13. Colombia's 1,072 indigenous resguardos contain 83 indigenous groups and make up 24 percent of the total national territory, yet indigenous peoples make up 2 percent of the national population (Gros 1991, 1997; IGAC 2003). In Colombia, the institution of the resguardo extends back to the colonial period, but in 1890 indigenous peoples were given the right to possess collective property and elect cabildos, or councils. The resguardo almost disappeared in the 1960s but, Colombia's ratification of ILO 107 in 1967 allowed resguardos to survive and expand.

14. Between 1492-1600, slave traders brought some 75,000 Africans in bondage to the Spanish American colonies, [End Page 67] half of which went to New Spain.

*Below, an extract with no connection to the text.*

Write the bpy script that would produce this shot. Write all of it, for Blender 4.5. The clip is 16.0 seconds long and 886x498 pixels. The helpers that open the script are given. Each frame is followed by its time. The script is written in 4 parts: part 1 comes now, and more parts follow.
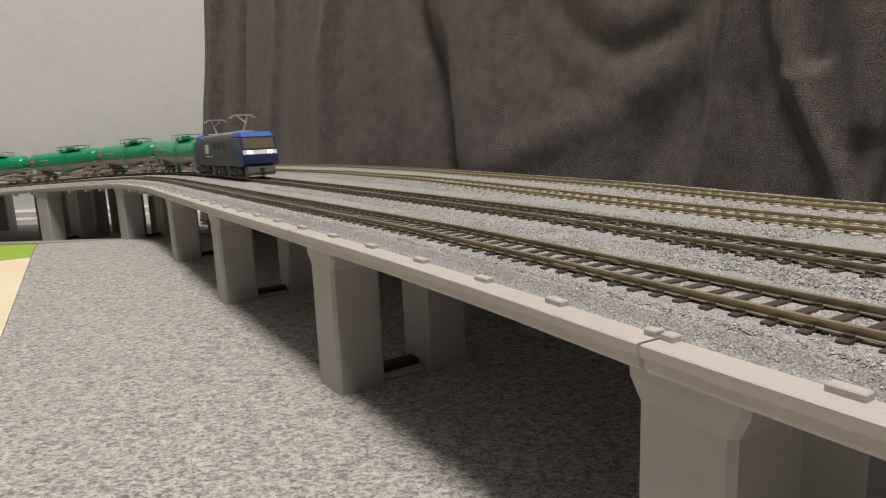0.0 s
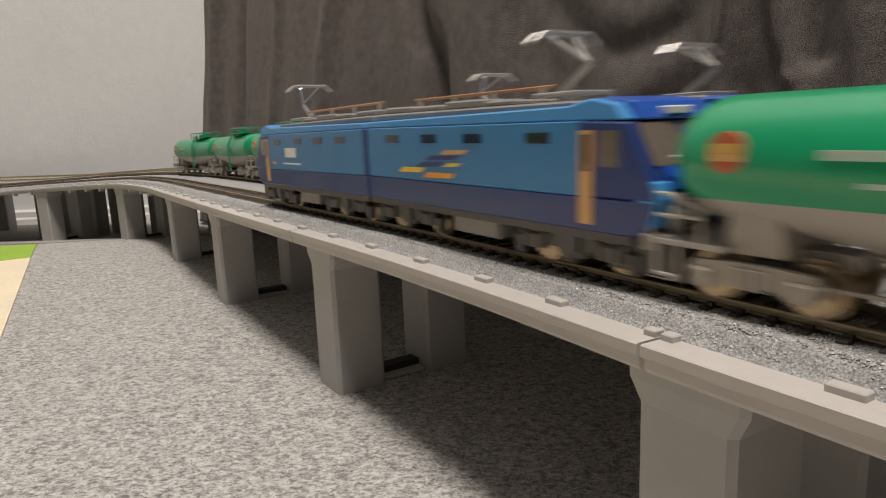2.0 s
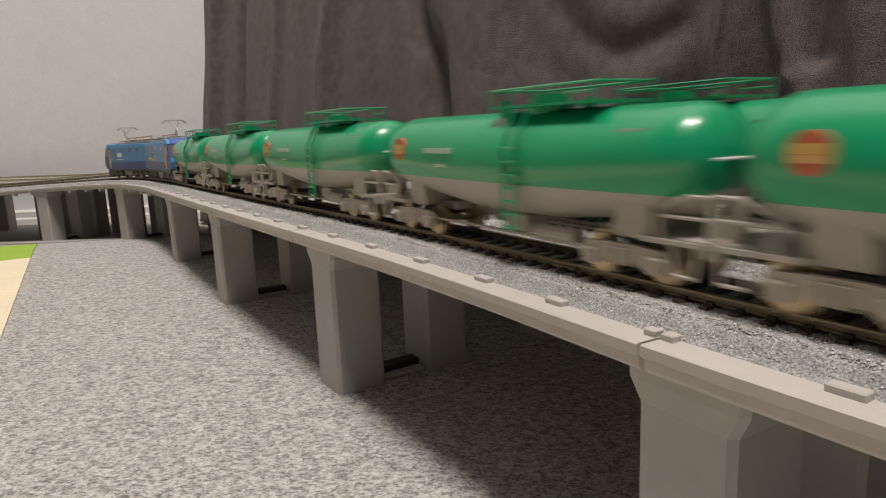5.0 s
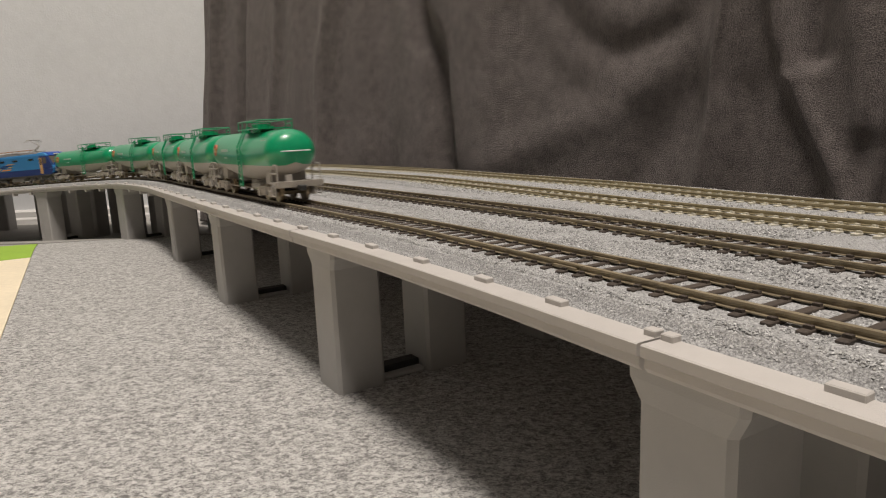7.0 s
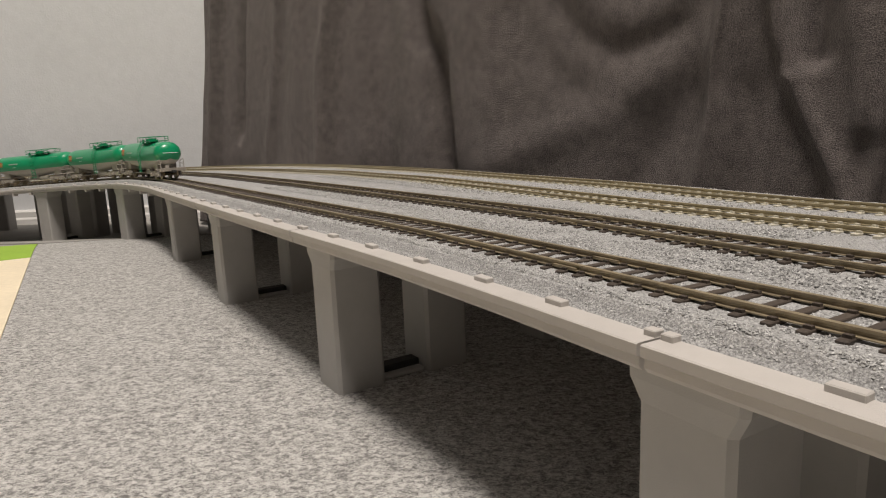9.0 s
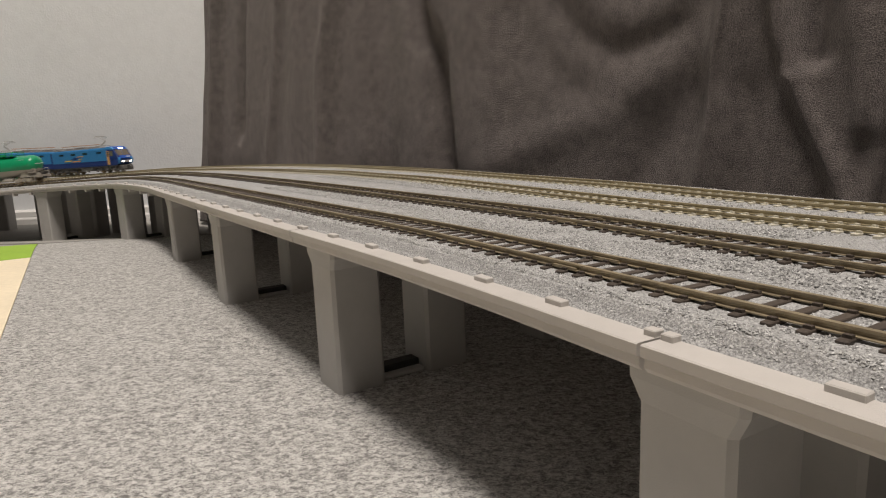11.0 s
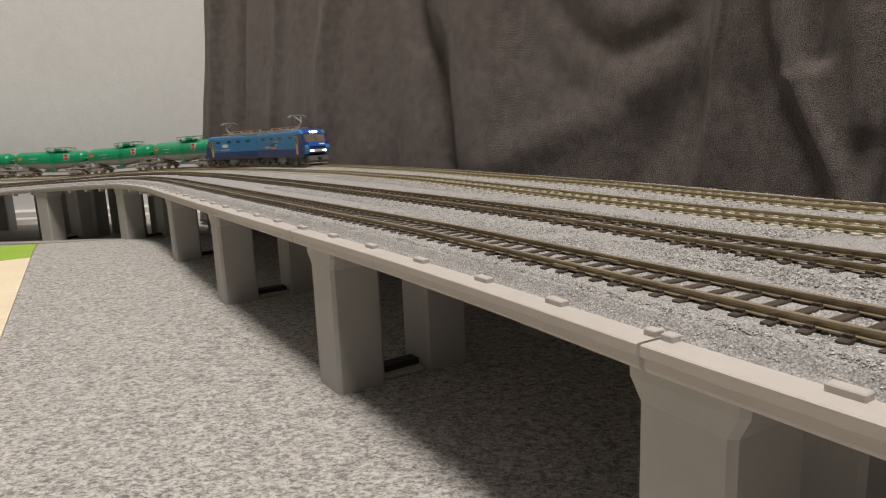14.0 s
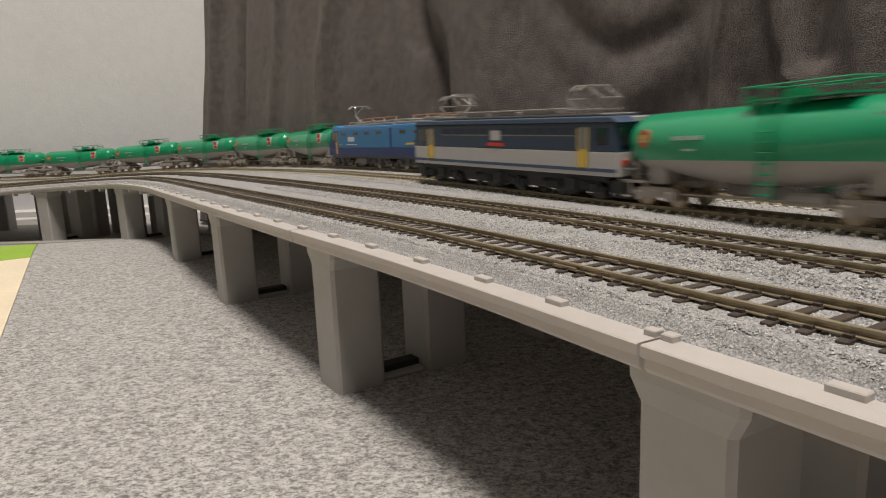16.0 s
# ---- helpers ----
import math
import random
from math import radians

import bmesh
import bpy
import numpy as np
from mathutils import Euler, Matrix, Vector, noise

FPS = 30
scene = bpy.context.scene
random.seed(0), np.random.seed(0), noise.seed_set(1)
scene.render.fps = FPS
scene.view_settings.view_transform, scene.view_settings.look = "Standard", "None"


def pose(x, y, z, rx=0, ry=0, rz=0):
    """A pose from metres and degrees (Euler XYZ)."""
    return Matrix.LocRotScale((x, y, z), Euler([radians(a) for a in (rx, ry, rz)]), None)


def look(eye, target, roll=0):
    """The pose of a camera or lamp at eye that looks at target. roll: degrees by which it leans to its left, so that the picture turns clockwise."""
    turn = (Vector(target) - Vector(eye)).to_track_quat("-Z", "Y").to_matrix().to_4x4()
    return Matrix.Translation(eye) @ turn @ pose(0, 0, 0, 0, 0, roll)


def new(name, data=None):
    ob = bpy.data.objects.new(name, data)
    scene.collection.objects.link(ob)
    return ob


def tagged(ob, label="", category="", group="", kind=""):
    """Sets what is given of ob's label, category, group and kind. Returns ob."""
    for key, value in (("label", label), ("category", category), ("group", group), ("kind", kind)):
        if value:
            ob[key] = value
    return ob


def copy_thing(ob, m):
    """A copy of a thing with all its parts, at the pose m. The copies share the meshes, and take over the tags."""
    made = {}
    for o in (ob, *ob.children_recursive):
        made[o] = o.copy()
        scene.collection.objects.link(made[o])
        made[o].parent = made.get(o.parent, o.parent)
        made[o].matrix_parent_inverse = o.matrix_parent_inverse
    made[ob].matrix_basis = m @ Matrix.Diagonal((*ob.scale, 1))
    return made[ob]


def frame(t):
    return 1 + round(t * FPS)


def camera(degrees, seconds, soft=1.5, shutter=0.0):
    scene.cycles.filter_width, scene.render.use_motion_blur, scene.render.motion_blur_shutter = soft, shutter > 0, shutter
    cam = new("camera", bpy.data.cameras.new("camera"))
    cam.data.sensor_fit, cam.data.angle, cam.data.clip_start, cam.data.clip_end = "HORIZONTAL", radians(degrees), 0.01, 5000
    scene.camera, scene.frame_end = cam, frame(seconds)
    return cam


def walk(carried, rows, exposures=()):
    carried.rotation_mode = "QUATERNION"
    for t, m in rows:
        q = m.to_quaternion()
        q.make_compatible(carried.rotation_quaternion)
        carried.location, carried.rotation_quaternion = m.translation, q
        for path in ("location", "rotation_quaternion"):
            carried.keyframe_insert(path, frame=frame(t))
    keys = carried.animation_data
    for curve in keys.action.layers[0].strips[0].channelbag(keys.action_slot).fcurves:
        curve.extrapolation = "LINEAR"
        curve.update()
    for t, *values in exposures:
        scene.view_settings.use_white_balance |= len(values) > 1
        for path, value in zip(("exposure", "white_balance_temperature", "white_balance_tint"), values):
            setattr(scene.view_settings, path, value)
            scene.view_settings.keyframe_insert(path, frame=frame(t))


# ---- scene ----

15. The Spanish term zambo refers to the offspring of Africans and Amerindians. During peace negotiations in Quito with the "zambos," a painting of the nascent republic's leader, Don Francisco de Arobe and his two sons was commissioned and sent to King Philip III of Spain in 1599 (Romero and Lane 2002). The well-known portrait is the oldest signed and dated painting from colonial South America (Cummins and Taylor 1998).

16. By the last quarter of the 18th century, miners also began taking platinum in the headwaters of the Ríos Atrato and San Juan. Always available but previously undesired, the Chocó remained the world's only supplier of platinum until 1820, strengthening the importance of the Chocó in the eyes of Spain (West 1952:64).

17. The World Bank's operational directives concerning indigenous and tribal peoples put forth in 1982 and again in 1991 were affected by ILO Conventions 107 and 169 respectively (Gray 1998). Like ILO 107, the bank's older regulation OMS 2.34 viewed indigenous assimilation as inevitable and desirable. The focus of OMS 2.34 was on the mitigation of the negative impacts of bank-financed projects. In contrast, the OD 4.20 of 1991 emphasized indigenous, and now rural black, participation in the projects that affect them. Currently, the bank is debating a new OD 4.10 to replace OD 4.20 (WB 2002b).

18. Among the first titles issued was the large 525,664 hectare title to one of the few black farmer organizations to have formed before 1991, the Campesino Association of Atrato Integral (ACIA) (INCORA 2001; de la Torre and ACIA 2002).